With the Kriseman administration just months away from closing the lid on its eight-year run, Deputy Mayor and City Administrator Kanika Tomalin knows she’s at a critical turning point in both life and career.
The next step might very well be running for United States Congress, to fill the seat vacated by Representative Charlie Crist, who’s taking another sprint at the governor’s office.
“It’s a very serious responsibility and role,” she says, “one that requires deep consideration. And so I truly am thinking about it.”
She’s not ready to make an announcement, she explains, but there are a few factors she simply can’t ignore. “In the work that I’ve been able to do over the past eight years, a couple of things have become pretty apparent,” the St.
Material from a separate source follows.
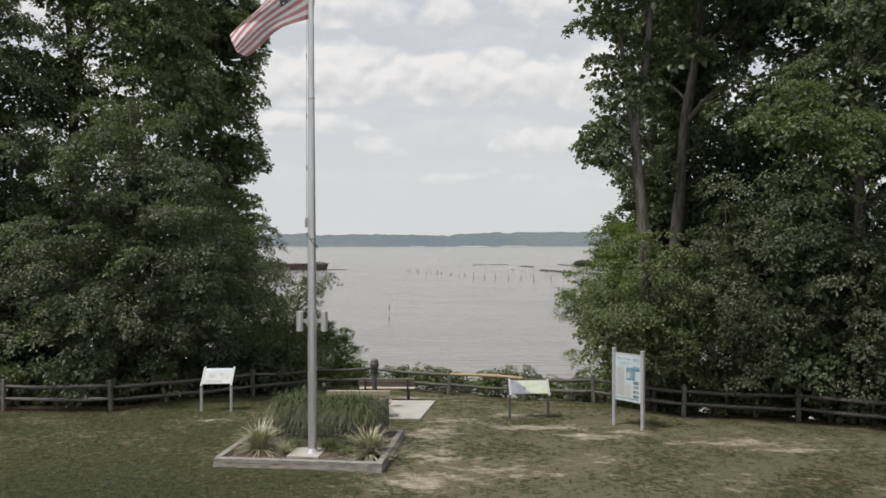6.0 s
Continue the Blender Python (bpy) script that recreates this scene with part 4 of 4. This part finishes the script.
    # snags and driftwood near the bank
    for k, (x, y, s) in enumerate(((-4.25, 56.9, 0.24), (-4.0, 56.9, 0.2), (10.1, 47.2, 0.25), (12.8, 44.3, 0.34), (13.7, 46.6, 0.22), (14.2, 46.6, 0.24), (9.2, 71, 0.2), (-47, 158, 0.6))):
        ob = thing("driftwood", "dark snag of driftwood poking out of the water", "driftwood", (x, y, WATER), k * 1.3)
        paths = [[(np.array((-s, 0, -0.05)), 0.05), (np.array((-0.3 * s, 0.05, 0.3 * s)), 0.075), (np.array((0.6 * s, 0, 0.25 * s)), 0.06), (np.array((1.2 * s, 0.1, 0.02)), 0.03)],
                 [(np.array((0.1 * s, 0, 0.2 * s)), 0.05), (np.array((0.25 * s, 0.05, 0.75 * s)), 0.03), (np.array((0.5 * s, 0, 0.95 * s)), 0.012)]]
        v, f = tubes(paths, 7)
        raw("branch", v, f, BIRD, ob, flat=False)
    # wooded islet
    islet = shrub_islet((80.2, 421), 7.0, 2.6, 3.7, 71)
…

Pete native says.
“Service is a calling that I feel I will always answer; the question is only, how? And the work that it’s going to take to help St. Pete move from great to iconic city will require some real continued leadership at every level of government. So it’s just a great opportunity to breathe life into some of the things we’ve been trying to do that require D.C.-level commitment and conviction.
“And it’s something I have to think about, because certainly our community merits that consideration.”
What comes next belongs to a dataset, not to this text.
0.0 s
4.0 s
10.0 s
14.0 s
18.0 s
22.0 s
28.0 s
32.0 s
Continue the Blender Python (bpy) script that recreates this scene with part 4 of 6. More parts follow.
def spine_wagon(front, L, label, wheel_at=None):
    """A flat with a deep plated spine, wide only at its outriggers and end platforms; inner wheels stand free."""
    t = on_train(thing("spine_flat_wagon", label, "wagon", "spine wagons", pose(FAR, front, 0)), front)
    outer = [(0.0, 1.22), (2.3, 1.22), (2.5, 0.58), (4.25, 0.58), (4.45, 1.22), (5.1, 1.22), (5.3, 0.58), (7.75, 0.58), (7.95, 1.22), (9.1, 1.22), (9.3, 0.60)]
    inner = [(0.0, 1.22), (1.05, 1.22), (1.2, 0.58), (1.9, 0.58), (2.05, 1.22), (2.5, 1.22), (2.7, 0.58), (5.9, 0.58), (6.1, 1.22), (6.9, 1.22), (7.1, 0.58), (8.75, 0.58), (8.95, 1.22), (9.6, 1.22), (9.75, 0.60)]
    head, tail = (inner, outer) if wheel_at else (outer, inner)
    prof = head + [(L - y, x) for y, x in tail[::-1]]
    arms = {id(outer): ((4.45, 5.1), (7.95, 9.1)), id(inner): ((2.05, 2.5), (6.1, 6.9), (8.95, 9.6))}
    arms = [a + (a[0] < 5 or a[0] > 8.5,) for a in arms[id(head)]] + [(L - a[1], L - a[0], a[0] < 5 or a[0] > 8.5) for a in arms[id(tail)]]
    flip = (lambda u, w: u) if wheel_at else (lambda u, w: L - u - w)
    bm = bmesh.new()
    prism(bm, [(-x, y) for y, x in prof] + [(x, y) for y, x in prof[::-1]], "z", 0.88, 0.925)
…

She’s ruled out a candidacy for mayor. “What better space to play out and advance my commitment and conviction to increased access to healthcare, than in D.C.?” she asks. “It’s a very different role than what would happen in the mayor’s office.”
Don’t start printing up those banners and yard signs just yet. As a single mother of two, Tomalin has personal responsibilities on her mind, as well as those that come with community service.
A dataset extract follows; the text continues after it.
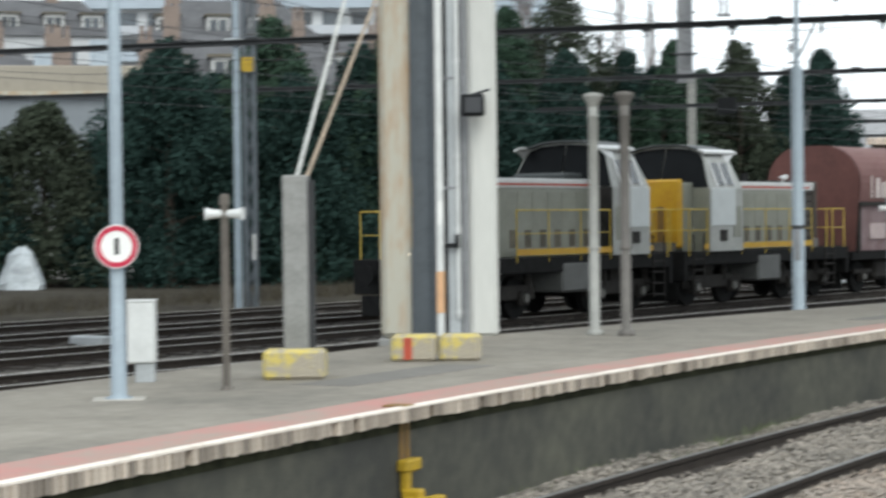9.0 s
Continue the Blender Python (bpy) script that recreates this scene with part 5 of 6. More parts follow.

Here’s the other thing, though. “Doors are wide open – we’ve certainly come to a different place of readiness in terms of representation, and the importance of equity and inclusion. Carrying that responsibility forward is also a reason I would definitely consider it.
“Serving our community in that capacity would be historic on a couple of levels, and transformational in the minds of the young people in our community who look around them to see examples of what’s possible.”
Tomalin was interviewed a few hours after her emotional presentation in front of City Council Thursday, in which she talked about her late husband, writer Terry Tomalin.
And she is extremely proud.
“Terry was such an advocate and champion of nature, and the role it can play in the development of leadership, particularly in young people’s lives,” she says. “He was a steward of Boyd Hill Nature Preserve, and worked very hard to optimize and advance it. And was so excited about this project, and actually helping to advise it.
“In his lifetime, he made countless contributions to the lives of so many. People still come up to me regularly and talk about the ways he touched their lives. He called Boyd Hill ‘The Church of the Great Outdoors,’ and that campground will certainly serve as a cathedral. It will help people, far longer than the time he was able to be here on earth, understand the contributions he made to the world.”